BSC offers to the HPC community a set of tools that helps developers to program and execute their applications efficiently on distributed computational infrastructures
This release includes some extensions for IO intensive applications: a new type of I/O tasks that can be overlapped with computational tasks, and a storage bandwidth constraint that enable to restrict the number of tasks using intensive I/O at the same time.
This new distribution comes also with the PyCOMPSs-player, a tool to deploy and control a container-based PyCOMPSs/COMPSs environment ready to develop and test PyCOMPSs/COMPS applications.
The Workflows and Distributed Computing team at the Barcelona Supercomputing Center (BSC) is proud to announce a new release, version 2.7 (codename Hyacinth), of the programming environment COMPSs.
This version of COMPSs updates the result of the team’s work in the last years on the provision of a set of tools that helps developers to program and execute their applications efficiently on distributed computational infrastructures such as clusters, clouds and container managed platforms. COMPSs is a task-based programming model known for notably improving the performance of large-scale applications by automatically parallelizing their execution.
COMPSs has been available for the last years for the MareNostrum supercomputer and Spanish Supercomputing Network users, and it has been adopted in several research projects such as EUBra-BIGSEA, MUG, EGI, ASCETIC, TANGO, NEXTGenIO, and mF2C. In these projects, COMPSs has been applied to implement use cases provided by different communities across diverse disciplines as biomedicine, engineering, biodiversity, chemistry, astrophysics and earth sciences. Currently it is also under extension and adoption in applications in the projects CLASS, ELASTIC, ExaQUte, LANDSUPPORT, the BioExcel CoE, and the EXPERTISE ETN, as well as in a research contract with FUJITSU.
The new release comes with specific support for I/O intensive applications with features that enable IO awareness: the new @IO annotation identifies tasks that are basically doing an I/O operation. Those tasks use a very small amount of computation, and therefore can be overlapped with compute intensive tasks. I/O tasks can be of any type supported by COMPSs: regular tasks, tasks invoking external binaries and MPI tasks, which allow having parallel I/O tasks that uses MPI. Another mechanism that can be combined with the I/O task annotation is the storage bandwidth constraint, which gives an indication of the amount of bandwidth required by the task and it is used to limit the maximum number of I/O tasks that run in parallel trying not to exceed the maximum bandwidth of the storage infrastructure. Both mechanisms are used by the COMPSs runtime to better schedule and execute I/O intensive applications.
Another very appealing addition to this release is the PyCOMPSs-player. PyCOMPSs-player is a tool to use PyCOMPSs within local machines interactively through Docker images, enabling a quick installation for training, demos, application development and testing, or for systems where the installation can be cumbersome. Can be easily installed with pip. It comes with a small set of easy commands to initialize (which downloads the Docker image the first time), to start a Jupyter-notebooks server, to start the COMPSs monitor, etc.

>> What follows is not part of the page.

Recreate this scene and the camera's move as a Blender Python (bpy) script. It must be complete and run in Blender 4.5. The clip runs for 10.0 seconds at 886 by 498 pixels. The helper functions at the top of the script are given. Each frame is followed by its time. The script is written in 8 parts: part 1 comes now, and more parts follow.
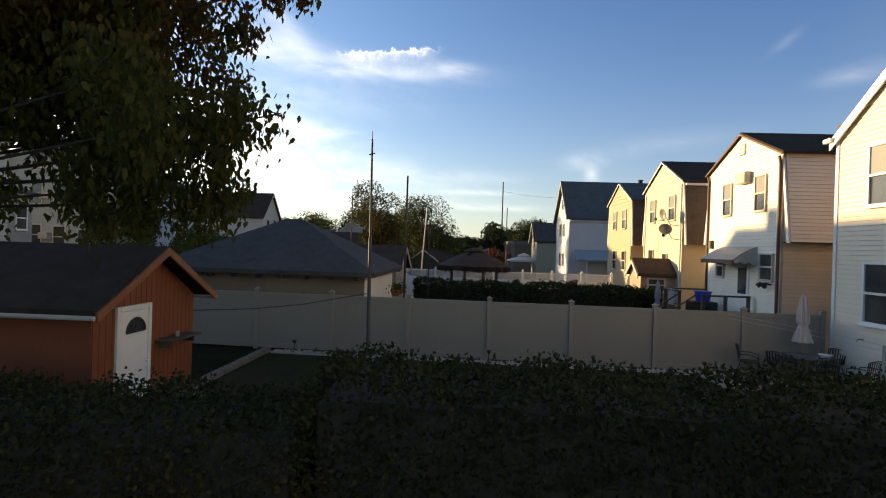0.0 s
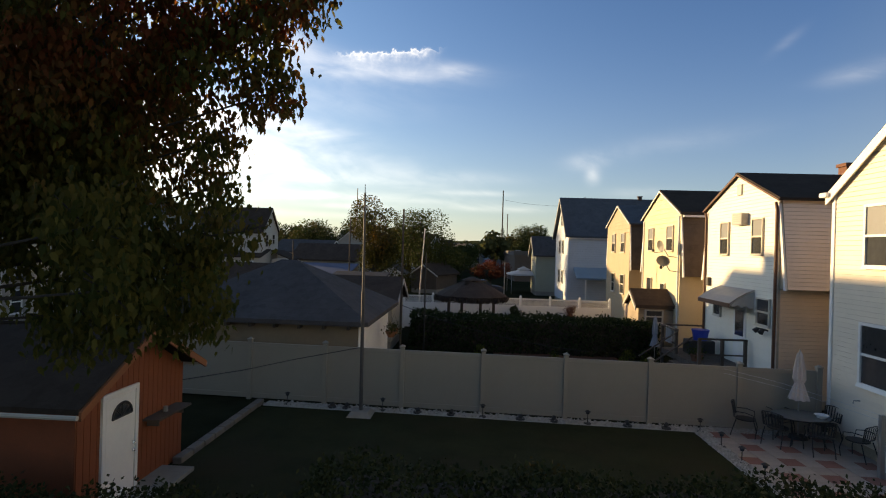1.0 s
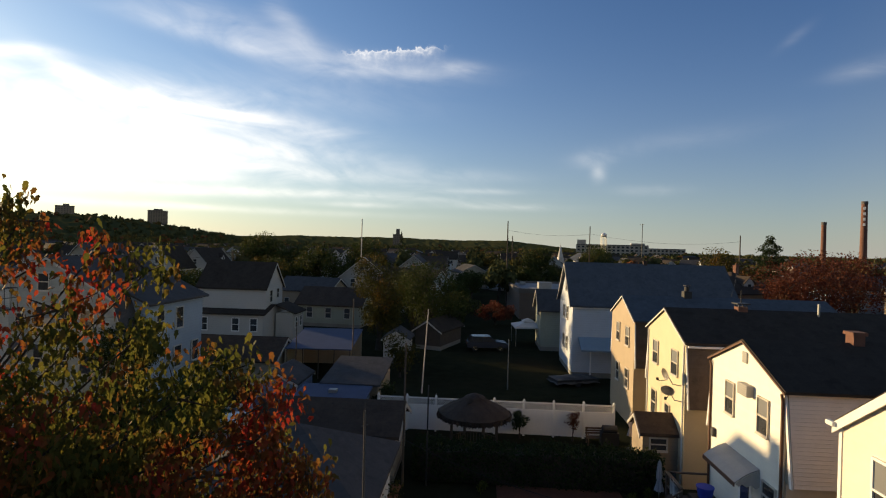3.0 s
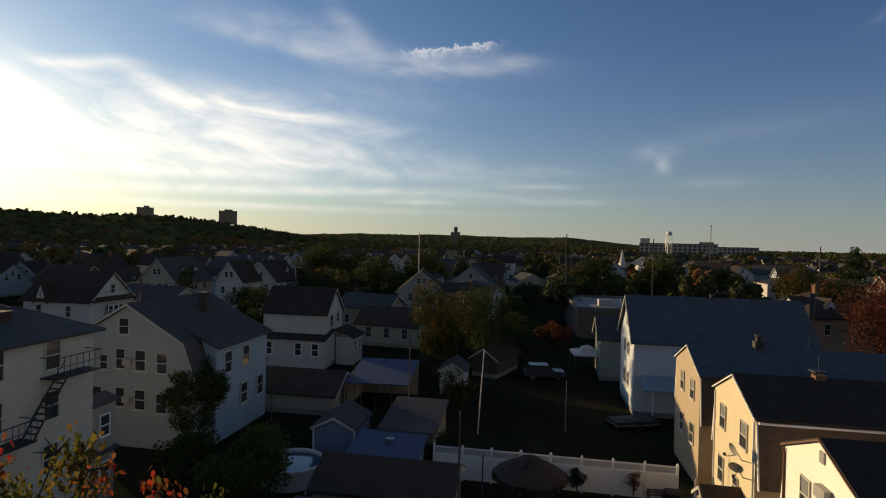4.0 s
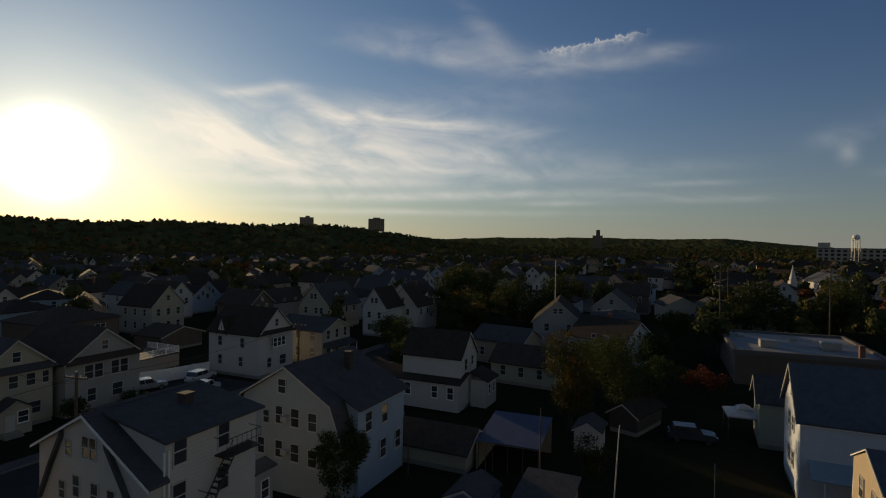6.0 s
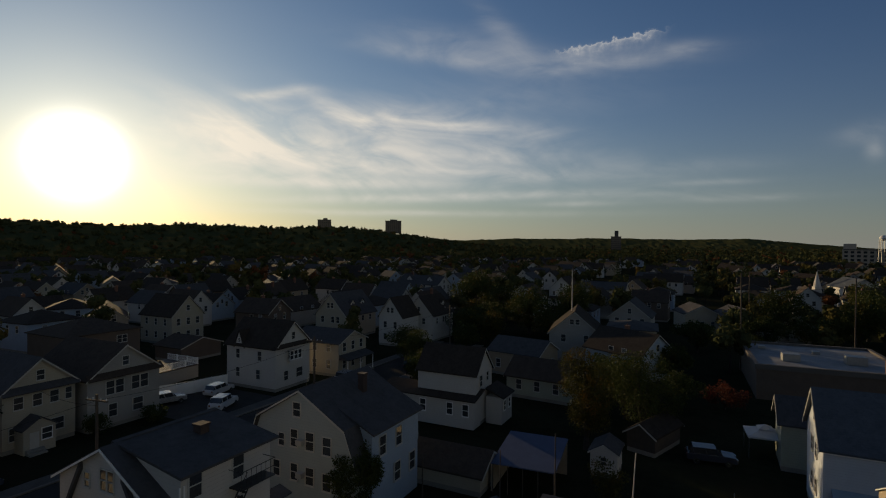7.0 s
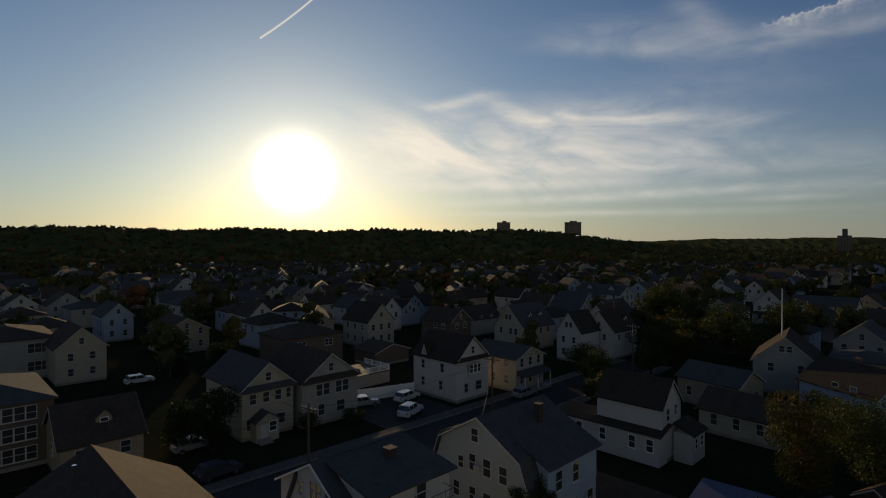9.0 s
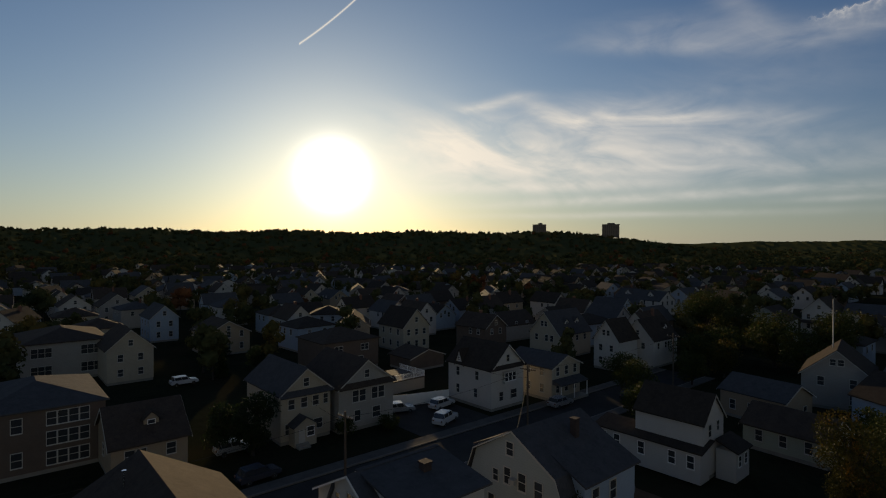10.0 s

COMPSs 2.7 also support a new type of data-dependency based on directories instead of the actual file name. This allows to define data dependencies in applications that use directories to organize multiple files used by a task.
Other extensions are: a new "weight" property for parameters that enables locality-policies to takes into account the size of the parameters; support for MPI+OpenMP hybrid tasks; support for Python type hinting; improvements and optimizations in DDS-2, which supports a Spark-like syntax.
COMPSs 2.7 comes with other minor new features, extensions and bug fixes.
COMPSs had around 1000 downloads last year and is used by around 20 groups in real applications. COMPSs has recently attracted interest from areas such as engineering, image recognition, genomics and seismology, where specific courses and dissemination actions have been performed.
The packages and the complete list of features are available in the Downloads page. A virtual appliance is also available to test the functionalities of COMPSs through a step-by-step tutorial that guides the user to develop and execute a set of example applications.
Additionally, a user guide and papers published in relevant conferences and journals are available.
For more information on COMPSs please visit our webpage: http://www.bsc.es/compss
The Workflow and Distributed Computing team at the Barcelona Supercomputing Center aims to offer tools and mechanisms that enable the sharing, selection, and aggregation of a wide variety of geographically distributed computational resources in a transparent way. The research done in this team is based in the former expertise of the group, and extending it towards the aspects of distributed computing that can benefit from this expertise. The team at BSC has a strong focus on programming models and resource management and scheduling in distributed computing environments.